Jane Dolan, president of the Central Valley Flood Protection Board, traced the Valley’s flood governance history and recounted the 1861–62 ‘‘great flood’’ as context for the region’s exposure. She highlighted the board’s role in reviewing, permitting and adopting the Central Valley Flood Protection Plan mandated under SB5 and explained how the 1997–2000 litigation following the Linda levee failure (the Paterno case) led to heightened state liability for the state plan of flood control. Under that legal framework, Dolan said, the state faces substantial obligations if it assumes responsibility for facilities without timely remedial action.

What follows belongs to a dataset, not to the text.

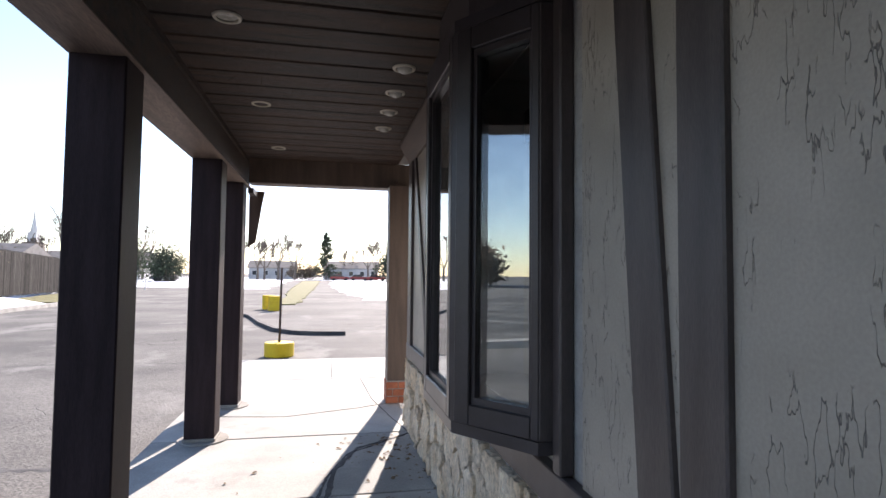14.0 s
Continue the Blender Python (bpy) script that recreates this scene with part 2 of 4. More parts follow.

Dolan described the Central Valley plan as a 30‑year roadmap that identified roughly $1 billion per year in investments (the board and other witnesses also gave higher, longer‑term estimates), prioritized regional flood planning and urged targeted funding for smaller, disadvantaged communities. She said the plan emphasizes regional coordination, public transparency and aligning planning across many local maintaining agencies.

Both DWR and the board stressed reliance on federal partners — notably the U.S. Army Corps of Engineers and FEMA — for major construction and disaster assistance but noted that federal investment has become uncertain at times and that state‑local coordination is critical to operations and recovery.